The technology is a shared digital ledger whose secured information accumulates as all parties to a transaction make real-time entries. The entries are said to be unalterable, adding to the value of the information.

But with more technological choices available, logistics companies are slowing implementation, said one blockchain proponent.

“I think [the trucking industry] got kind of inundated with buzzwords last year,” said John Monarch, CEO of ShipChain. “The hype was ahead of development.”

Also, freight companies are looking at blockchain and still deciding where it’s a good fit, he said.
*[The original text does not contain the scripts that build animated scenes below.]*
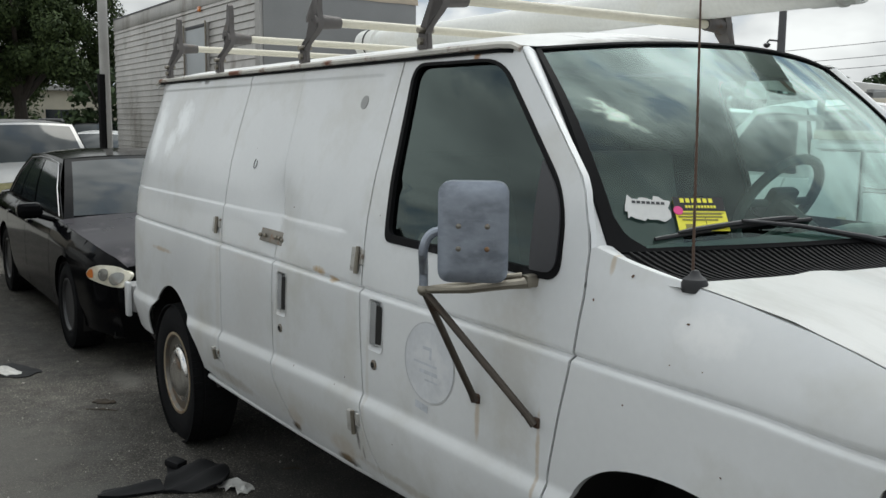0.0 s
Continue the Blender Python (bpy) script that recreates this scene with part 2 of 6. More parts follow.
M_HOOD = spotting(mat("worn_hood_paint", (0.485, 0.485, 0.465), 0.42, var=0.06, scale=1.5, fine=0.02, tint=(0.32, 0.315, 0.29), tint_at=0.47, tint_w=0.32, tscale=3.2, stretch=(0.6, 2.2, 0.6), coat=0.1), [
    (0.50, -0.30, 0.16, 0.16, (0.36, 0.35, 0.33), 0.6), (0.42, 0.02, 0.22, 0.20, (0.24, 0.23, 0.21), 0.7), (0.60, -0.12, 0.08, 0.20, (0.19, 0.185, 0.17), 0.75), (0.46, -0.05, 0.10, 0.03, (0.20, 0.15, 0.09), 0.6),
    (0.55, 0.30, 0.10, 0.10, (0.32, 0.31, 0.29), 0.5), (0.30, -0.15, 0.12, 0.04, (0.24, 0.20, 0.14), 0.5), (0.56, -0.48, 0.12, 0.05, (0.40, 0.39, 0.37), 0.5)], axes=(0, 1), rag_scale=16.0)
M_ROOF = spotting(mat("stained_roof_paint", (0.70, 0.70, 0.68), 0.45, var=0.06, tint=(0.13, 0.12, 0.11), tint_at=0.60, tint_w=0.12, tscale=2.4, stretch=(0.6, 3.5, 1)), [(-0.76, 0.05, 0.16, 0.55, (0.09, 0.08, 0.072), 1.0), (-0.72, -0.35, 0.10, 0.25, (0.16, 0.145, 0.13), 0.9), (-0.95, 0.25, 0.2, 0.12, (0.14, 0.12, 0.11), 0.6), (-0.80, -0.45, 0.08, 0.12, (0.30, 0.28, 0.25), 0.6)], axes=(0, 1), rag_scale=14.0)
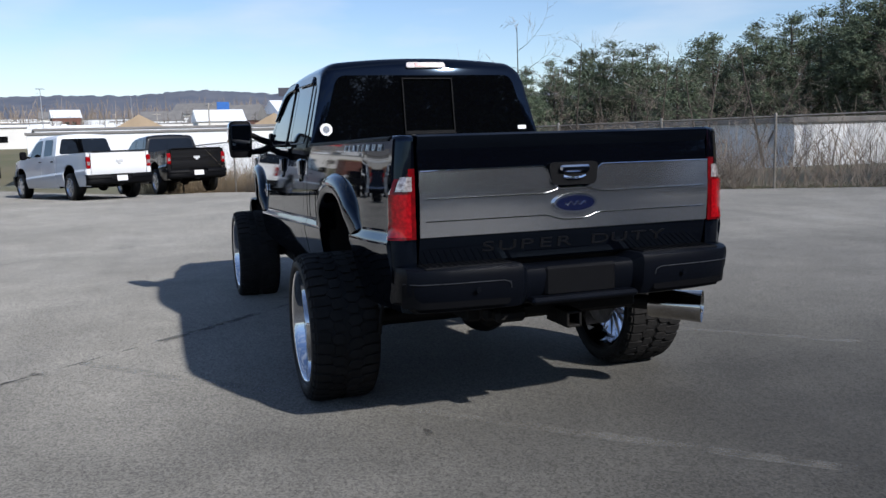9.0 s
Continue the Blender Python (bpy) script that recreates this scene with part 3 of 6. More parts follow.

Some transportation companies may have imagined more than was soon possible, said Ken Craig, vice president of special projects at McLeod Software and co-founder of the Blockchain in Transport Alliance.

“Some people’s imaginations got ahead of reality,” Craig told Transport Topics, “but we are now beginning to get beyond the hype and beginning to see blockchain attention driven by actual cases of business value. Some announcements may be a little ahead of the implementation timeline, but those solid-use cases are things we expect to see happen and are probably not hype at all.”

For some, blockchain fit immediately. Walmart loves the tech, because it helps the company track its food back to farms anywhere in the world.

Others are more hesitant, needing a nudge by shippers.

“Freight companies are likely to only adopt blockchain as part of a supply chain initiative from the shippers,” said Craig, adding that not giving blockchain much attention should not be interpreted as denigrating the real potential blockchain can ultimately deliver to the supply chain.